= VDRE =

Vitamin D response element (VDRE) is a type of DNA sequence that is found in the promoter region of vitamin D regulated genes. This sequence binds the vitamin D receptor (VDR), when complexed with calcitriol (1,25(OH)_{2}D), the active form of vitamin D, and so regulates the expression of many genes.

These response elements typically consist of two conserved hexameric half-sites separated by a three nucleotide spacer, referred to as a DR3 (for direct repeat spaced by 3 type element). The sequence of a VDRE can have a strong influence on the degree of protein binding, particularly at the fifth position in the half-site, and many studies have focused on synthetic variations of response elements and not naturally occurring sequences.

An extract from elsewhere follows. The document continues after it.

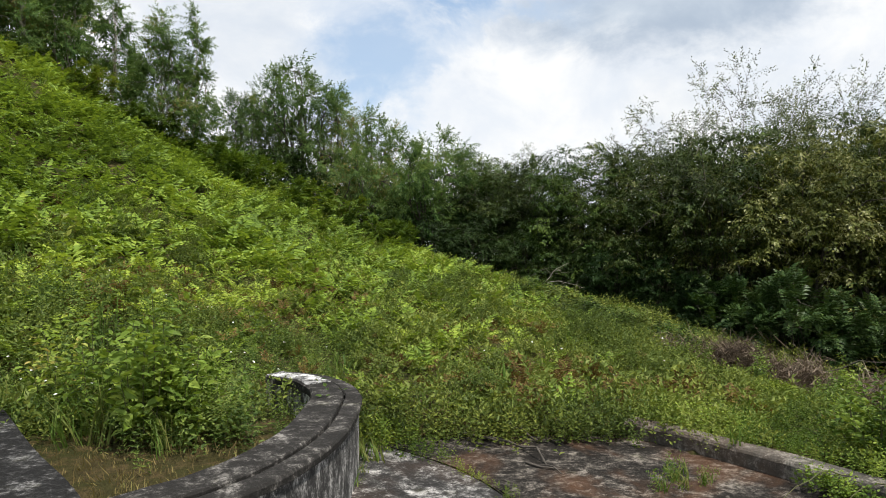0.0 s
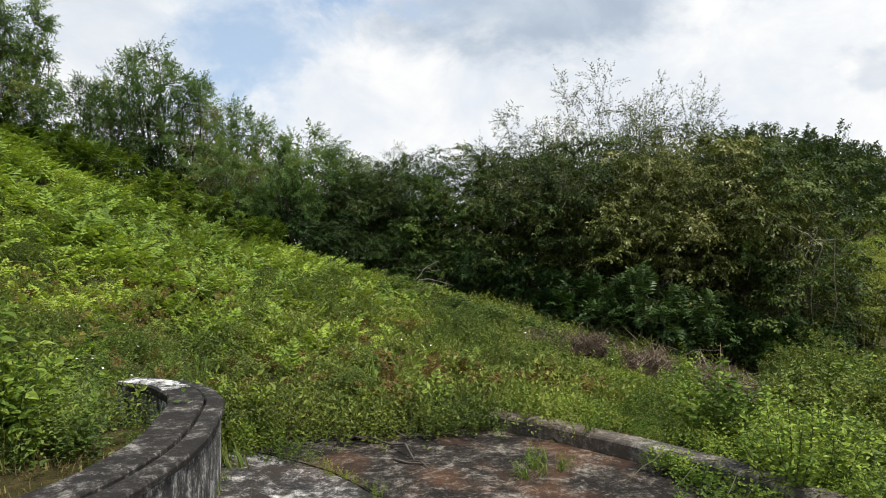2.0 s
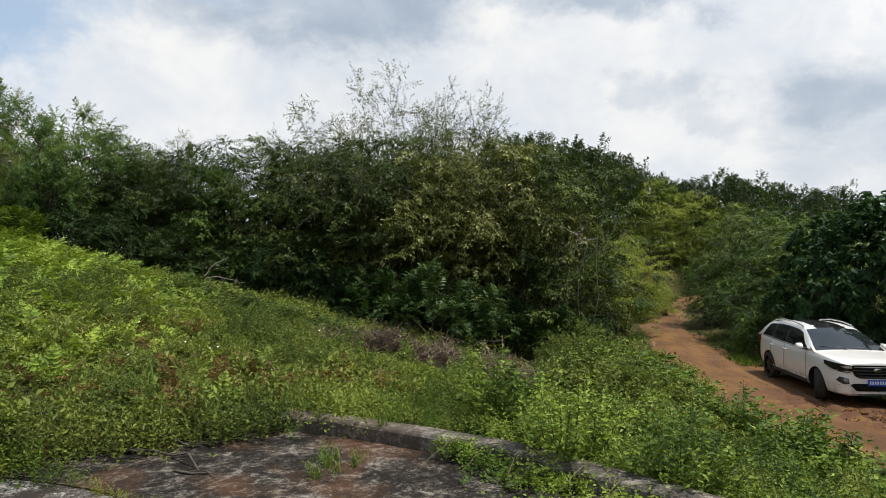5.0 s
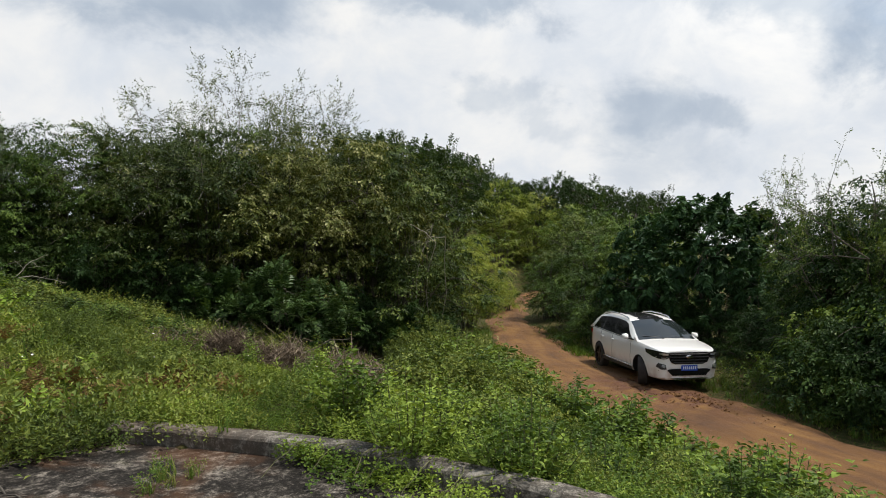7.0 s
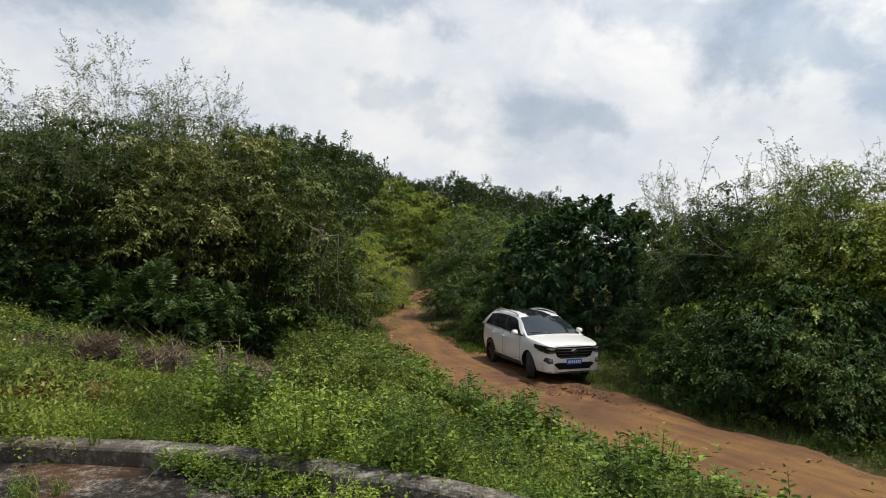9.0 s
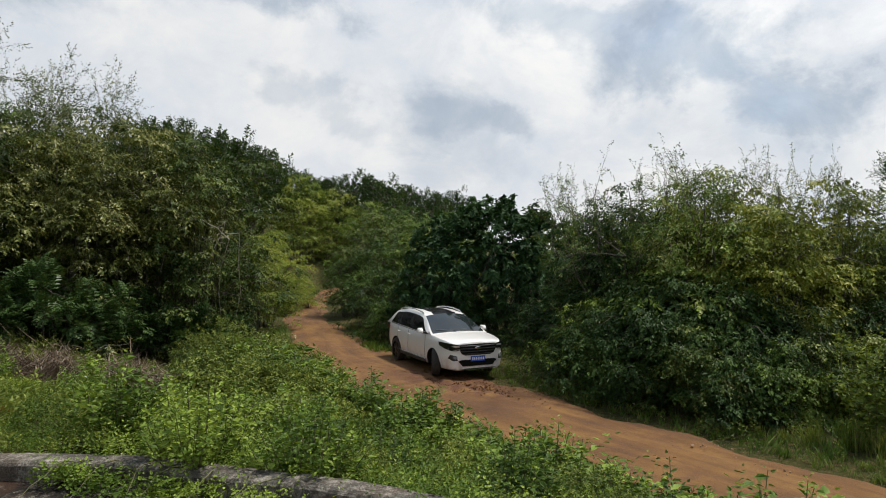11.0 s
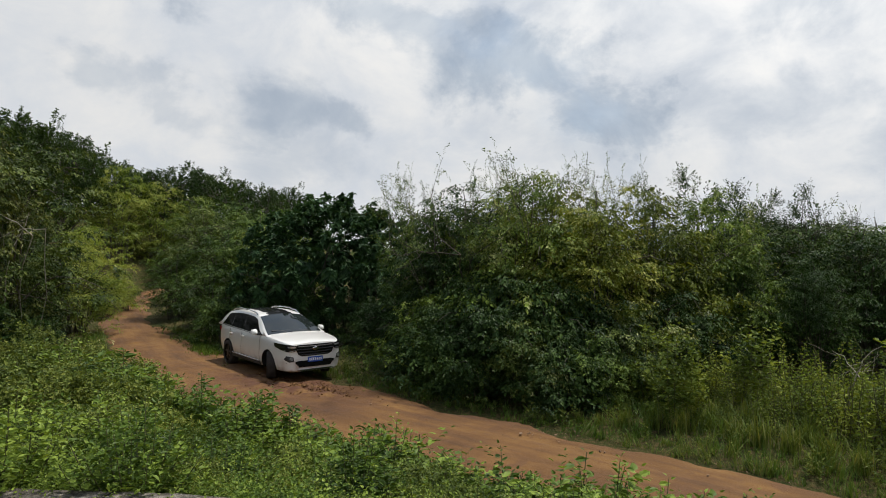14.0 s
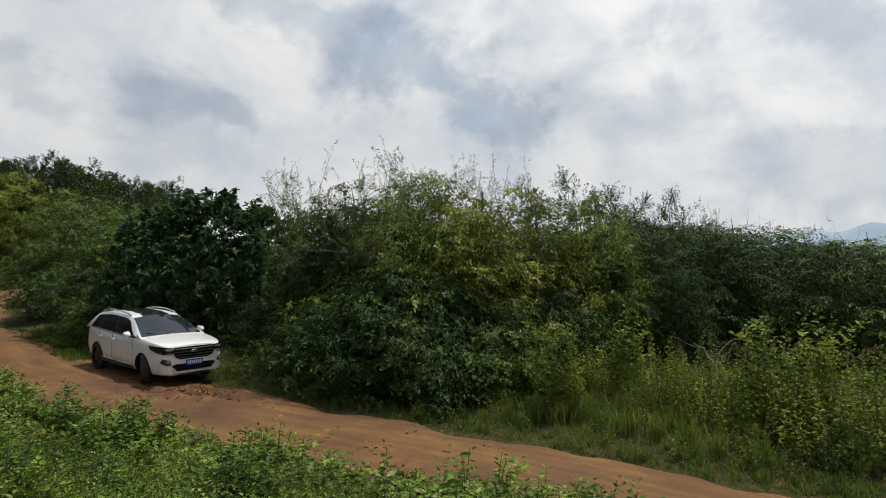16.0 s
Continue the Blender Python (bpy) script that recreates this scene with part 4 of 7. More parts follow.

The VDR is widely distributed in tissues, and is not restricted to those tissues considered the classic targets of vitamin D. The VDR upon binding to 1,25(OH)_{2}D heterodimerizes with other nuclear hormone receptors, in particular the family of retinoid X receptors. This VDR/RXR heterodimer complex binds to the specific VDRE in the promoters of genes which it regulates. A variety of additional proteins called coactivators complex with the activated VDR/RXR heterodimers either to form a bridge from the VDR/RXR complex binding to the VDRE to the proteins responsible for transcription such as RNA polymerase II binding to the transcription start site or to help unravel the chromatin at the site of the gene via recruitment of histone acetyl transferases (HAT), allowing transcription to proceed.